How to Identify the Real Cause

  • Compare Wi-Fi and cellular data: if cellular is smoother, your home Wi-Fi or router may be the issue.
  • Test near the router: if ping improves, signal strength or interference is likely involved.
  • Pause downloads and uploads: if latency drops, congestion on your connection is the main cause.
  • Check different times of day: evening spikes may point to ISP or mobile network congestion.
  • Run a latency test: compare idle latency with latency during download or upload to detect bufferbloat.

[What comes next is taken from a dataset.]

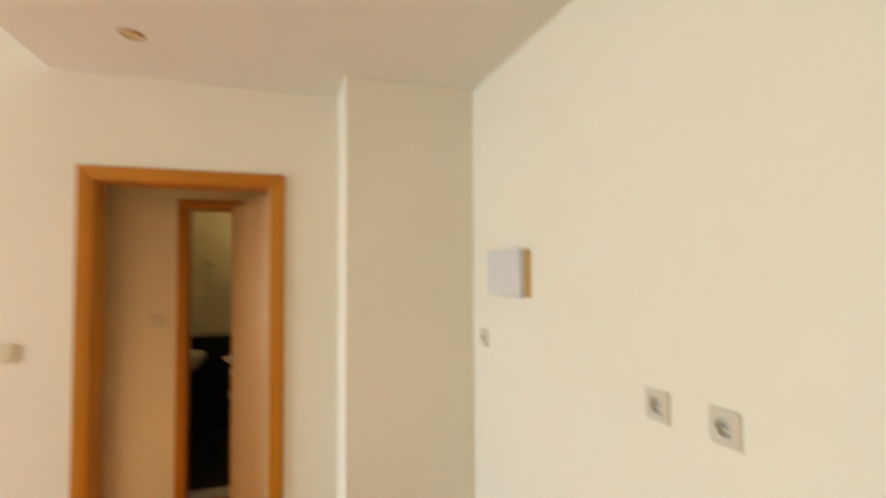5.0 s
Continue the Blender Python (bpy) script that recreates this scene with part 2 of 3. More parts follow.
CREAM = plastic("cream_plastic", (0.76, 0.67, 0.49), 0.4)
# Two plastics with the warm floor bounce on south-facing sides put into their colour.
BOUNCE_YELLOW = plastic("bounce_yellow_plastic", (0.82, 0.56, 0.20), 0.4)
BOUNCE_AMBER = plastic("bounce_amber_plastic", (0.68, 0.43, 0.12), 0.4)
DARK = plastic("dark_hole", (0.03, 0.028, 0.025), 0.6)
GREY = plastic("grey_plastic", (0.30, 0.29, 0.28), 0.45)
PHONE_GREY = plastic("pale_grey_plastic", (0.58, 0.53, 0.43), 0.45)
RUBBER = plastic("black_rubber", (0.015, 0.015, 0.016), 0.5)
LEAF_EDGE_SHADE = plastic("leaf_edge_shade", (0.17, 0.060, 0.015), 0.7)
SLOT_SHADE = plastic("shaded_slot", (0.13, 0.105, 0.065), 0.6)
CHROME = metal("chrome", (0.46, 0.46, 0.45), 0.18)
SATIN = metal("satin_nickel", (0.66, 0.66, 0.67), 0.30)
STEEL = metal("zinc_plate", (0.46, 0.42, 0.35), 0.42)
BRASS = metal("brushed_brass_chrome", (0.48, 0.33, 0.15), 0.26)
REFLECTOR = metal("lamp_reflector", (0.88, 0.74, 0.48), 0.14)
PORCELAIN = plastic("porcelain", (0.74, 0.70, 0.55), 0.12)
BLACK_TILE = tile_mat("black_tile", (0.0035, 0.0035, 0.004), (0.006, 0.006, 0.006), 0.30, spec=0.2)
FLOOR_TILE = tile_mat("dark_floor_tile", (0.011, 0.012, 0.010), (0.019, 0.020, 0.016), 0.35, spec=0.3)
CREAM_TILE = tile_mat("cream_tile", (0.68, 0.59, 0.37), (0.72, 0.63, 0.41), 0.2)
BORDER_TILE = tile_mat("mottled_border_tile", (0.16, 0.12, 0.07), (0.66, 0.60, 0.44), 0.3, 22.0)
GROUT = paint("grout", (0.58, 0.50, 0.32), (0.63, 0.55, 0.36))
GROUT_DARK = paint("dark_grout", (0.006, 0.006, 0.006), (0.009, 0.009, 0.008))
MARBLE = tile_mat("white_sill", (0.55, 0.53, 0.48), (0.68, 0.66, 0.60), 0.3, 14.0)
FROSTED = plastic("frosted_glass_shade", (0.50, 0.43, 0.31), 0.7)
CRUMB = plastic("wood_crumb", (0.84, 0.72, 0.46), 0.8)


# ---------------------------------------------------------------- mesh helpers
def box(bm, x0, x1, y0, y1, z0, z1):
    v = [bm.verts.new((x, y, z)) for x in (x0, x1) for y in (y0, y1) for z in (z0, z1)]
    fs = []
    for q in ((0, 1, 3, 2), (4, 6, 7, 5), (0, 4, 5, 1), (2, 3, 7, 6), (0, 2, 6, 4), (1, 5, 7, 3)):
        fs.append(bm.faces.new([v[i] for i in q]))
    return v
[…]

Optimization Steps That Usually Help

  1. Use 5 GHz Wi-Fi when you are close to the router, or use 2.4 GHz only when range is more important than speed.
  2. Move closer to the router and avoid playing behind thick walls or near heavy wireless interference.
  3. Stop large downloads, uploads, cloud sync, and video streams before playing.
  4. Restart the router and modem if latency suddenly becomes unstable.
  5. Update router firmware and enable QoS or gaming prioritization if your router supports it.
  6. Select the closest suitable game server region in PUBG Mobile.
  7. If the issue happens only on one ISP route, contact your ISP with latency test results and the game server region affected.

When Faster Download Speed Will Not Fix Ping

Upgrading broadband speed can help if your connection is often saturated, but ping is mainly about latency, routing, stability, and queue management. A modest fiber or cable broadband plan with stable latency can outperform a faster plan that suffers from bufferbloat or poor Wi-Fi coverage.

Practical Conclusion

To check ping in PUBG Mobile, look at the in-game millisecond indicator and compare it with an external latency test. If the number is high or unstable, troubleshoot Wi-Fi first, then background traffic, server region, ISP routing, and router performance. The best gaming connection is not only fast; it is stable, low-latency, and lightly congested.